Recommendation: Buy this book. If you are undecided, read the essay mentioned above (link below).

http://www.npr.org/templates/story/story.php?storyId=102235226#102237046

Matthew Vollmer’s “Future Missionaries of America”

Future Missionaries of America
Matthew Vollmer

This was my favorite short story collection of 2016 (of meaning “read during”). Vollmer’s book “Inscriptions for Headstones” was high on my list in 2014, and I seem to really enjoy everything he writes and edits. I’m looking forward to reading his two other short stories as well.

The stories in here often relate to the religious -some, like the titular short that closes the book, and a handful of others, revolve completely around that theme. Others interact with the idea more subtly, portraits of men and women wandering around those struggles and questions that lead others, not them, to faith. Vollmer’s illustrations of religion pass no judgment either way -happy families come together in their faith and a schizophrenic interprets her hallucinations as divine instruction, and both of these are written with an authentic sense of remove that belies the author’s deliberate relationship with organized religion.

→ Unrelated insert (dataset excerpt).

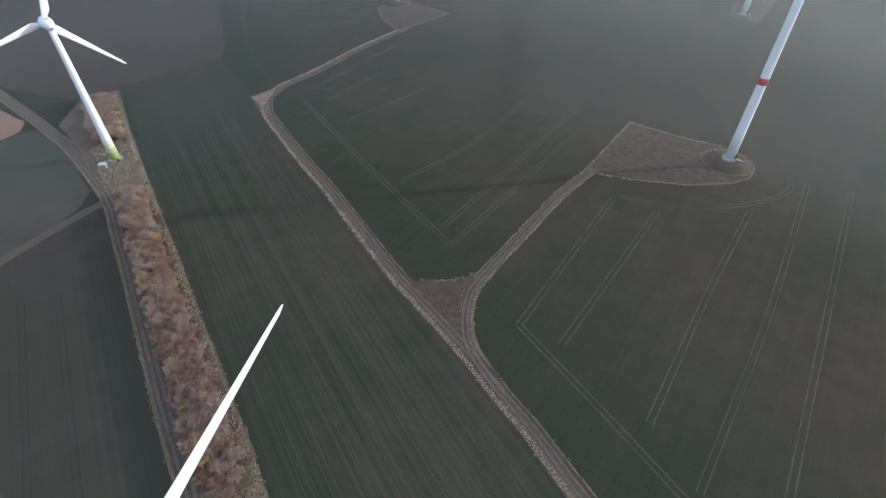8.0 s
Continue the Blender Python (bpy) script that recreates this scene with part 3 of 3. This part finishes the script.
def tall_turbine(x, y, height, az, phase, length=44.0, label="", group="tall turbines with red bands", band=True, mound=0.0):
    """A tapered white tower with a red ring, a box-shaped nacelle and three blades with red bands."""
    top = empty("wind_turbine", label, "wind turbine", group, m=pose(x, y, mound, 0, 0, az))
    height = height - mound
    r0, r1 = 2.25, 1.25
    rad = lambda z: r0 + (r1 - r0) * (z / height) ** 0.9
    profile = [(rad(height * i / 8), height * i / 8) for i in range(8)] + [(rad(height - 1.9), height - 1.9)]
    v, f = lathe(profile, 40)
    mesh_part("tower", v, f, M_WHITE, top, "white tapered steel tower", True)
    for share in (0.22, 0.45, 0.7):
        zs = height * share
        v, f = lathe([(rad(zs) + 0.012, zs - 0.06), (rad(zs) + 0.012, zs + 0.06)], 40, False)
        mesh_part("flange_seam", v, f, M_SEAM, top, "", True)
    v, f = lathe([(3.4, -1.2), (3.4, 0.18), (3.1, 0.25), (2.3, 0.28)], 32)
    mesh_part("foundation", v, f, M_CONCRETE, top, "pale concrete foundation ring", False)
    if band:
        zb = 39.0 - mound
        v, f = lathe([(rad(zb) + 0.02, zb), (rad(zb) + 0.045, zb + 0.03), (rad(zb + 3) + 0.045, zb + 2.97), (rad(zb + 3) + 0.02, zb + 3)], 40, False)
        mesh_part("red_ring", v, f, M_RED, top, "red warning ring", True)
    v, f = box(-1.1, -0.55, 0.9, -0.2, 0.55, 3.1, 0.05)
    mesh_part("door", shift(v, pose(-r0 + 0.35, 0, 0)), f, M_DARKMETAL, top, "grey steel tower door")
    v, f = box(-r0 - 3.4, -0.6, 0.28, -r0 - 0.6, 0.6, 0.9, 0.04)
    mesh_part("door_step", v, f, M_CONCRETE, top, "metal door step")
    hub, poses, spin = rotor_frames(height, 4.3, az, 5.0, phase)
    # nacelle: a bevelled box whose tail is rounded off
    bm = bmesh.new()
    bmesh.ops.create_cube(bm, size=1.0)
    bmesh.ops.subdivide_edges(bm, edges=list(bm.edges), cuts=5, use_grid_fill=True)
    for q in bm.verts:
        lx, ly, lz = q.co.x + 0.5, q.co.y * 2, q.co.z * 2
        tail = max(0.0, 1 - lx / 0.28)
        k = 1 - 0.34 * tail * tail
        rnd = 1 - 0.10 * max(0.0, abs(ly) + abs(lz) - 1.2)
        q.co = Vector((-7.2 + lx * 9.6, ly * 1.7 * k * rnd, height + 0.25 + lz * 1.55 * (1 - 0.2 * tail * tail) * rnd + lx * 0.4))
    bm.verts.index_update()
    mesh_part("nacelle", [q.co.copy() for q in bm.verts], [tuple(w.index for w in p.verts) for p in bm.faces], M_WHITE, top, "white rounded nacelle", True)
    bm.free()
    for s in (-1, 1):  # red slanted stripes on both flanks and the cooler on top
        y0 = s * 1.76
        pts = [(-3.4, y0, height - 0.5), (-1.7, y0, height - 0.5), (-3.6, y0, height + 3.2), (-5.5, y0, height + 3.2)]
        pts += [(px, py + s * 0.05, pz) for px, py, pz in pts]
        mesh_part("red_stripe", pts, [(0, 1, 2, 3), (4, 5, 6, 7), (0, 1, 5, 4), (1, 2, 6, 5), (2, 3, 7, 6), (3, 0, 4, 7)], M_RED, top, "red flank stripe")
    v, f = box(-5.1, -1.70, height + 1.5, -3.7, 1.70, height + 3.05, 0.08)
    mesh_part("cooler", v, f, M_DARKMETAL, top, "dark cooler on the nacelle roof")
    v, f = lathe([(0.05, height + 3.2), (0.05, height + 4.4)], 8)
    mesh_part("wind_vane", shift(v, pose(-6.2, 0, -1.4)), f, M_DARKMETAL, top)
    v, f = lathe([(1.55, -1.9), (1.7, -0.6), (1.65, 0.5), (1.3, 1.4), (0.7, 2.0), (0.1, 2.2)], 24)
    mesh_part("spinner", shift(v, spin), f, M_WHITE, top, "white rounded hub", True)
    for m in poses:
        v, f = blade_mesh(length, 1.9, 3.5, 0.55)
        wing = mesh_part("blade", v, f, M_BLADE, top, "white tapered rotor blade with red bands", True, m)
        for a, b in ((0.63, 0.755), (0.89, 0.998)):
            v, f = blade_mesh(length, 1.9, 3.5, 0.55, start=a, stop=b, grow=0.02, steps=5)
            mesh_part("red_band", v, f, M_RED, wing, "red blade band", True)
    return top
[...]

Vollmer writes very good contemporary literary fiction. He plays with form, (a story written as a will) his structure, mechanics, and narrative change to fit the piece, and everything is meticulously edited and clearly worked out. It’s tempting to call people like Vollmer “writer’s writers,” but that seems to sell them short. This is very good fiction that deserves -and ought to appeal to- a wider audience than currently read it.

Recommendation: Read it. Long live the short story!